[Start of Information provided]
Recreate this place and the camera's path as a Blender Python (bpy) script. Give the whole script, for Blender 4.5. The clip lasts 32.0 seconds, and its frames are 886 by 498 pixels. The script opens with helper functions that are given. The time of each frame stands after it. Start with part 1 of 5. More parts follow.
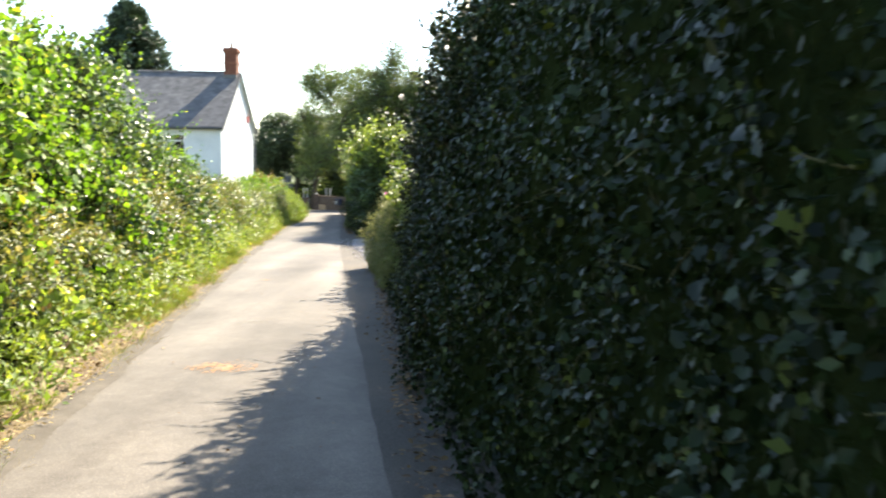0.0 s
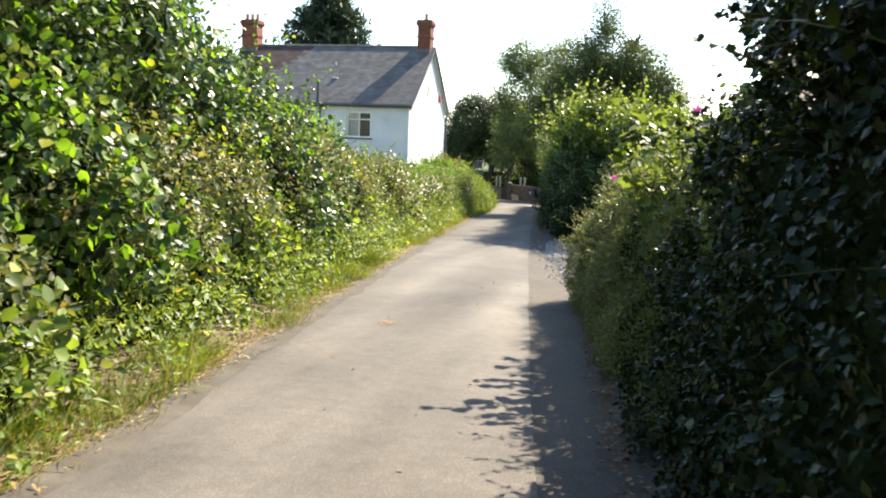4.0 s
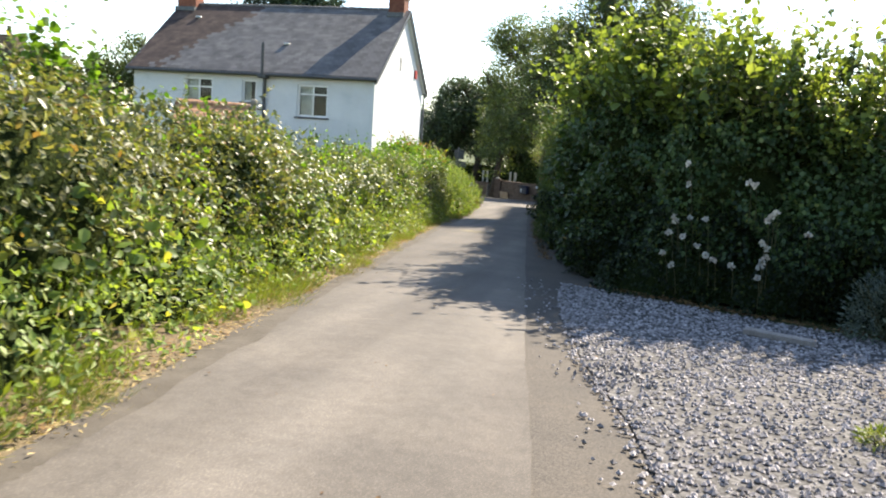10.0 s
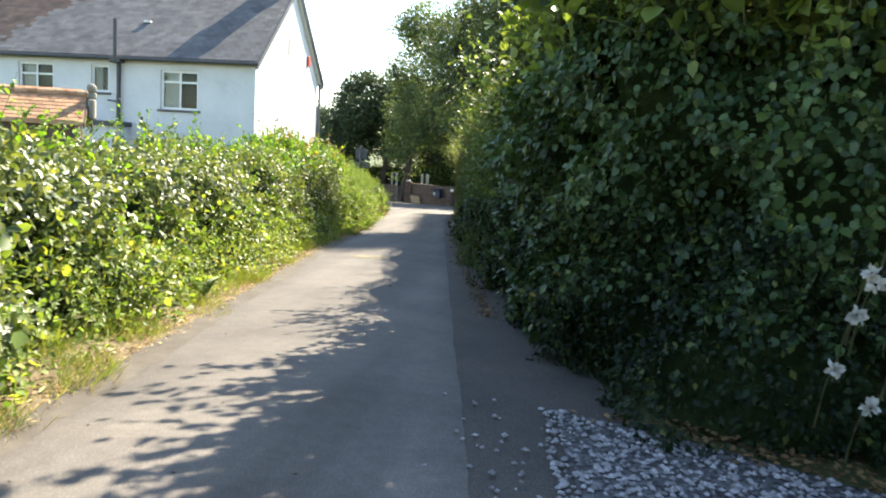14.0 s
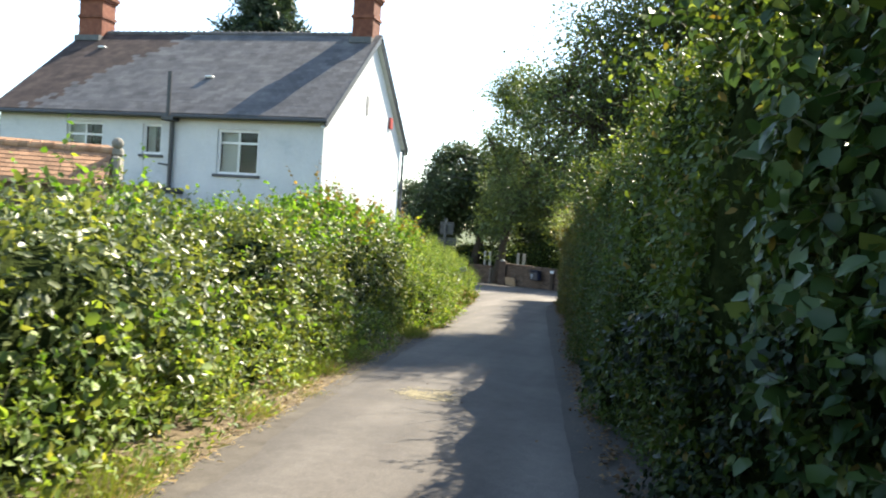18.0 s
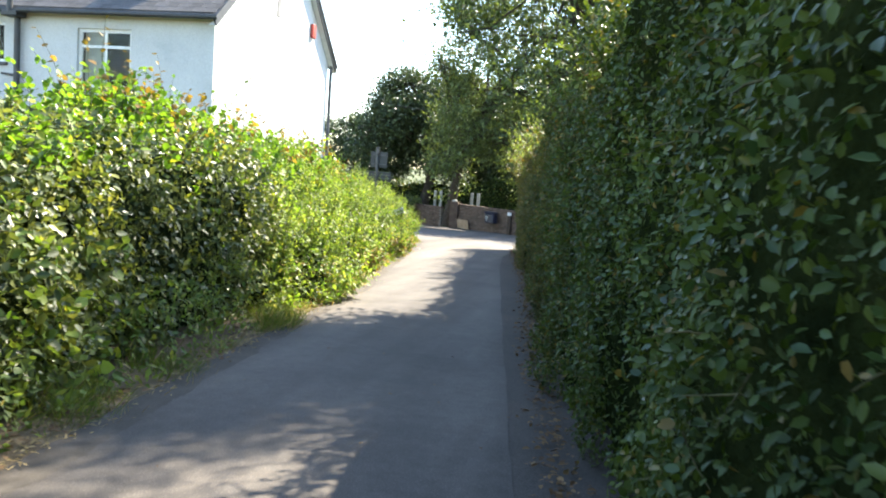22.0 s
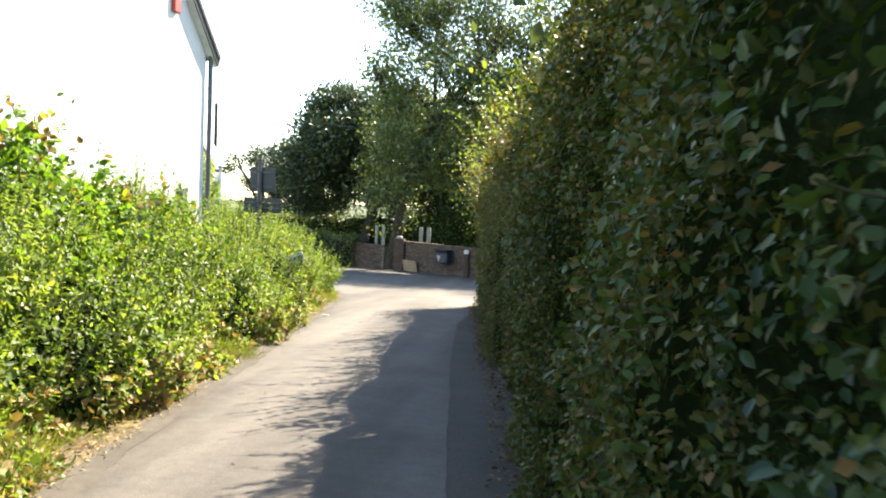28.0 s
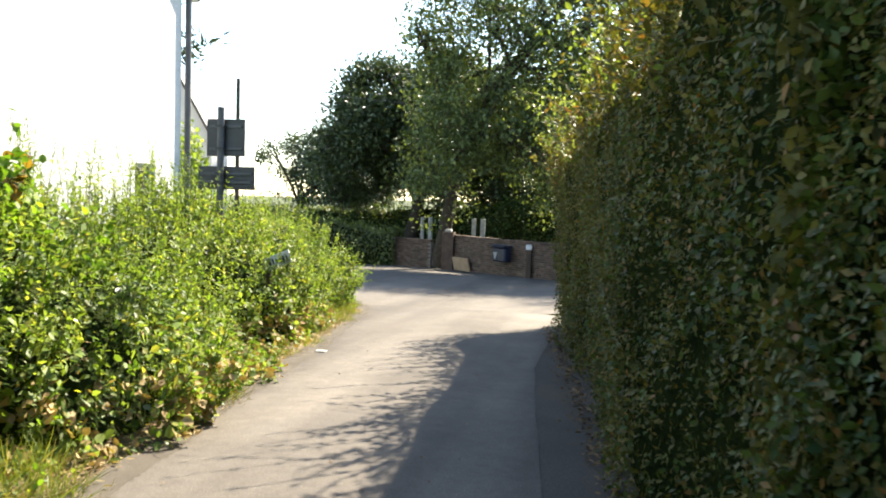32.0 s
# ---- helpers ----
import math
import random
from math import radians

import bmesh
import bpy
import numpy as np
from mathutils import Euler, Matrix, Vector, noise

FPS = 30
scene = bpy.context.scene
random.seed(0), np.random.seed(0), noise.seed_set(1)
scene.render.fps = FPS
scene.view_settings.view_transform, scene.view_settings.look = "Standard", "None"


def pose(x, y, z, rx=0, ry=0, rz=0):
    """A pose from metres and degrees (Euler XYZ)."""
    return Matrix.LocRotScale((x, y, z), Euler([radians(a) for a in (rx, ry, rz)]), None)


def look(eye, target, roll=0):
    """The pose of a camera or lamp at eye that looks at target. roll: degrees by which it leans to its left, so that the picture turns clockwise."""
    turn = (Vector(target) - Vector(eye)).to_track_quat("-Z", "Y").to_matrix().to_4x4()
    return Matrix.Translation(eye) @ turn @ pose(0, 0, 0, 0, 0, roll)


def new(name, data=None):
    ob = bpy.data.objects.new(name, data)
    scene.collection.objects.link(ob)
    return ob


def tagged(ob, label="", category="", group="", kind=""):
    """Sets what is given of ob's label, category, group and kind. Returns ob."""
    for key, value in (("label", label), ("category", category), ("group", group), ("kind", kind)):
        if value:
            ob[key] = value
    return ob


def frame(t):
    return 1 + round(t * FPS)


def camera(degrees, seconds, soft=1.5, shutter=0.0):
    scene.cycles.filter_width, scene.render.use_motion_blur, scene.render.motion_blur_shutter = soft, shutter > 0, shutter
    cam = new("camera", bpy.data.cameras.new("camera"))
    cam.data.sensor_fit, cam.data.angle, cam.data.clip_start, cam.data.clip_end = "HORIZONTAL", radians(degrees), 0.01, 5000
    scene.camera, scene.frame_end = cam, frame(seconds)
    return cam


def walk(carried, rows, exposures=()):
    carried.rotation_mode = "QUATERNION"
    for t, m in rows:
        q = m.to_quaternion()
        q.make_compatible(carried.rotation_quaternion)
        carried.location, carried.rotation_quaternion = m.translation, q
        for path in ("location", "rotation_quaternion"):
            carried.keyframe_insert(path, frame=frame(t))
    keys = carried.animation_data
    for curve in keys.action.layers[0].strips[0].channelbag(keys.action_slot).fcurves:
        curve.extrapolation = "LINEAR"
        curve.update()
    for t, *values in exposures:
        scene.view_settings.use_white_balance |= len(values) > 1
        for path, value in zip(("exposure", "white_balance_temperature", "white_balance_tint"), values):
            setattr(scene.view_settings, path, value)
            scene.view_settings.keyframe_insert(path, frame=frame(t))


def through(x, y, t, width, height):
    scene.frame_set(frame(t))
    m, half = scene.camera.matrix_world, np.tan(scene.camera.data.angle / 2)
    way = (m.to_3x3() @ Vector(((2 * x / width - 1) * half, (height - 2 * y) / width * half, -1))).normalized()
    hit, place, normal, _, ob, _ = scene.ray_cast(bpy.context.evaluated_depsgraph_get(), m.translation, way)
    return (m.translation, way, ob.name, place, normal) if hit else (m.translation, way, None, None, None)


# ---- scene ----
cam = camera(58.0, 32.0, 1.9, 0.25)
METRES, EYE = 46.0, 1.4
ROWS = [
    (0.0, 0.0, 0.0, 0.0, 0.07, -6.19, -0.64),
    (0.5, 0.0001, 0.0164, -0.0006, 7.3, -7.47, -1.0),
    (1.0, -0.0016, 0.033, -0.0018, 7.03, -6.72, -1.56),
    (1.5, -0.0032, 0.0498, -0.0021, 11.92, -5.22, -1.62),
    (2.0, -0.0055, 0.0659, -0.0038, 6.82, -4.71, -2.25),
    (2.5, -0.0076, 0.0818, -0.0043, 13.43, -4.48, -2.15),
    (3.0, -0.0099, 0.0984, -0.0058, 12.4, -5.08, -3.09),
    (3.5, -0.0125, 0.1142, -0.0067, 14.01, -6.89, -2.47),
    (5.5, -0.0231, 0.1783, -0.0091, 13.89, -7.36, -2.01),
    (6.0, -0.0253, 0.1949, -0.0102, 11.98, -6.04, -2.71),
    (6.5, -0.0278, 0.2103, -0.0103, 11.72, -6.39, -2.9),
    (7.0, -0.0305, 0.2266, -0.0112, 12.46, -5.19, -2.81),
    (7.5, -0.0319, 0.2427, -0.0117, 11.87, -4.42, -2.75),
    (8.0, -0.0335, 0.2577, -0.0127, 8.47, -5.13, -2.68),
    (8.5, -0.0347, 0.2732, -0.0133, 8.07, -7.23, -2.38),
    (9.0, -0.0379, 0.2894, -0.014, 9.15, -7.46, -2.56),
    (9.5, -0.0413, 0.3062, -0.0147, 15.06, -5.79, -3.21),
    (10.0, -0.0438, 0.321, -0.0158, 13.42, -7.53, -3.76),
    (10.5, -0.0463, 0.3379, -0.0157, 7.89, -7.52, -4.74),
    (11.0, -0.0487, 0.3513, -0.0166, 0.22, -7.36, -5.0),
    (11.5, -0.0515, 0.3676, -0.0174, 4.97, -6.69, -3.66),
    (12.0, -0.0544, 0.3835, -0.0182, 9.3, -6.36, -3.3),
    (12.5, -0.0566, 0.4007, -0.0188, 15.64, -5.7, -3.22),
    (13.0, -0.0585, 0.4159, -0.0196, 8.5, -5.92, -4.4),
    (13.5, -0.0606, 0.4316, -0.0203, 7.3, -6.75, -3.42),
    (15.5, -0.0691, 0.5016, -0.0235, 6.38, -6.98, -1.9),
    (16.0, -0.071, 0.5159, -0.0237, 6.36, -6.48, -2.44),
    (16.5, -0.074, 0.5313, -0.024, 15.63, -3.68, -2.58),
    (17.0, -0.0775, 0.5448, -0.0243, 17.82, -3.16, -3.44),
    (17.5, -0.0798, 0.5601, -0.0249, 18.31, -1.93, -2.77),
    (18.0, -0.0821, 0.5741, -0.0251, 13.96, -1.68, -3.75),
    (18.5, -0.0838, 0.5896, -0.0256, 12.17, -1.27, -3.97),
    (19.0, -0.0863, 0.6039, -0.0261, 12.71, -1.54, -4.07),
    (19.5, -0.0875, 0.6198, -0.0269, 13.46, -1.83, -2.77),
    (20.0, -0.0887, 0.6342, -0.0275, 11.74, -2.04, -2.88),
    (20.5, -0.0894, 0.6498, -0.0283, 13.87, -3.41, -2.29),
    (21.0, -0.0908, 0.6639, -0.0289, 12.92, -4.41, -2.92),
    (21.5, -0.0917, 0.6796, -0.0294, 11.76, -5.19, -3.0),
    (22.0, -0.0939, 0.6936, -0.0299, 10.99, -5.72, -3.96),
    (22.5, -0.0958, 0.7093, -0.0301, 11.69, -4.07, -3.75),
    (23.0, -0.0984, 0.7234, -0.0306, 11.1, -1.27, -4.21),
    (23.5, -0.1001, 0.7383, -0.0309, 10.8, -1.12, -3.93),
    (24.0, -0.1027, 0.7519, -0.0314, 10.42, 0.72, -3.43),
    (24.5, -0.1041, 0.767, -0.0319, 9.91, -0.01, -2.97),
    (25.0, -0.1057, 0.7801, -0.0326, 8.09, -0.16, -3.84),
    (25.5, -0.106, 0.7945, -0.0332, 7.58, -1.49, -3.15),
    (27.5, -0.1102, 0.8528, -0.034, 6.63, -2.38, -2.43),
    (28.0, -0.1118, 0.8686, -0.0351, 7.89, -3.02, -2.3),
    (28.5, -0.1128, 0.8831, -0.0352, 9.35, -2.89, -1.7),
    (29.0, -0.1157, 0.8984, -0.0362, 12.75, -3.39, -1.84),
    (29.5, -0.117, 0.9135, -0.0372, 14.52, -3.84, -0.79),
    (30.0, -0.1193, 0.929, -0.0382, 11.04, -3.62, -1.39),
    (30.5, -0.1212, 0.944, -0.0392, 11.7, -4.07, -1.0),
    (31.0, -0.1248, 0.9592, -0.0402, 11.53, -4.28, -2.51),
    (31.5, -0.1273, 0.9734, -0.041, 11.5, -3.89, -1.83),
    (32.0, -0.1313, 0.9883, -0.0415, 11.68, -3.51, -1.7),
]
EXPOSURES = [(0.0, 2.44, 7300, 8), (1.5, 2.44, 7300, 8), (3.0, 2.14, 7300, 8), (6.0, 1.9, 7300, 9), (9.0, 1.88, 7250, 10), (11.0, 1.98, 7150, 9), (12.0, 2.14, 7150, 8), (13.5, 2.3, 7200, 7), (16.0, 2.78, 6950, 7), (17.0, 2.24, 7000, 7), (18.0, 2.06, 7050, 7), (19.0, 2.18, 7100, 8), (20.0, 2.28, 7100, 8), (21.0, 2.58, 6950, 8), (22.0, 2.66, 6950, 8), (23.0, 2.6, 7000, 7), (24.0, 2.27, 7050, 6), (25.2, 2.04, 7050, 6), (28.0, 2.44, 7300, 8), (29.0, 2.35, 7400, 8), (30.0, 2.13, 7400, 8), (32.0, 2.26, 7400, 8)]
walk(cam, [(t, pose(METRES * x, METRES * y, EYE + METRES * z, 90 + pitch, roll, yaw)) for t, x, y, z, yaw, pitch, roll in ROWS], EXPOSURES)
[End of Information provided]
Exercise directions: Read the data above. Pull out each line in which the string "height" appears.

Expected answer:
def through(x, y, t, width, height):
    way = (m.to_3x3() @ Vector(((2 * x / width - 1) * half, (height - 2 * y) / width * half, -1))).normalized()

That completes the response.